Even the most outlandish tale set in the weirdest legandarium you could possibly conceive must have characters based on real people.
It's a fact of life.
People don't have copyrights. They can't copyright that weird hair-flip thing, they can't copyright the way their hips swing when they walk or the way they chew the straws when they drink iced tea, and they certainly can't copyright what they say when they bully you.
So put it in your story.
Here's how to do it legally and effectively:
Basing a Character on You:
1. Take a good hard look at yourself. In books it's okay to embellish yourself - as in, take away that annoying spot on your chin or fix your eyebrows so that they don't look like two catipillars have died on your face - but don't airbrush yourself too much because, after all, the whole point of basing characters on real live humans is to make them, well, human.
2. Observe any mannerisms or rituals you do. Do you brush each tooth for exactly three seconds? Do you brush your hair 100 times before you go to bed without fail? Do you sing 'Pocketful of Sunshine' really loudly in the shower? Or am I the only person weird enough to do (and admit) these things?
3. Don't be afraid to put this character in situations you may be unfamiliar with - in fact, experiencing things through characters is amazing. Just think each detail of the scenario through carefully, and dissect exactly what you would do.
4. Emphasize any good characteristics (or make up some if you lack) if you're trying to make yourself a hero, or emphasize any bad characteristics if you're trying to make yourself a villain. But please, please, please don't go for the all-heroes-are-pretty-and-all-villains-are-ugly stereotype. Please.
Basing a Villain on Someone You Hate:
1. Pick someone you positively detest. This technique works best for people who bully you (cough Legolas).
2. Why do you hate them? C'mon, be mean. Make a list. And make sure nobody finds that list.
3. It may be easier to write this character if you keep their original name. Then, make up a different name (this is important, so you don't wind up in court if your book gets published) and try it on for size.

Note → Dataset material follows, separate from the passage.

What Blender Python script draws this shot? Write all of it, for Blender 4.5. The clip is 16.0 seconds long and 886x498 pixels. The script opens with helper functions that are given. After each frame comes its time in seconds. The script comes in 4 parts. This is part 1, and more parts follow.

4. Don't be broad or vague as to why this character is a particularly heinous breed of bitch. Any scenario that the person this character is based on should be remebered and somehow written in, almost word-for-word as it was.
5. Try not to villainify them to the point of eye-bleeding extremism. If they're pretty, don't make them uglier than that Alien in that Sigourney Weaver horror movie. If they're smart, dumbing them down will make it pretty hard to recreate verbal abuse and clever pranks that they pull on you in your book (people with Low IQs never get further than hiding your bag in the boys toilets or putting glue on your seat.)
6. The best part about villainifying people you know is that it is a brilliant revenge - seriously, whenever I'm down or having writer's block all I think of are the faces of the people I've based not-so-nice characters on and immediately you have plenty to write about. The art of this is making it blatantly obvious to people who know you, as well as the person in question, who the character is based on, but carefully written so you can deny it all to the general public.
7. This method works best for bullies and bad exes. This will not particularly work on the girl you hate because she has buck teeth or bad breath or teachers, especially if you hate all teachers in general.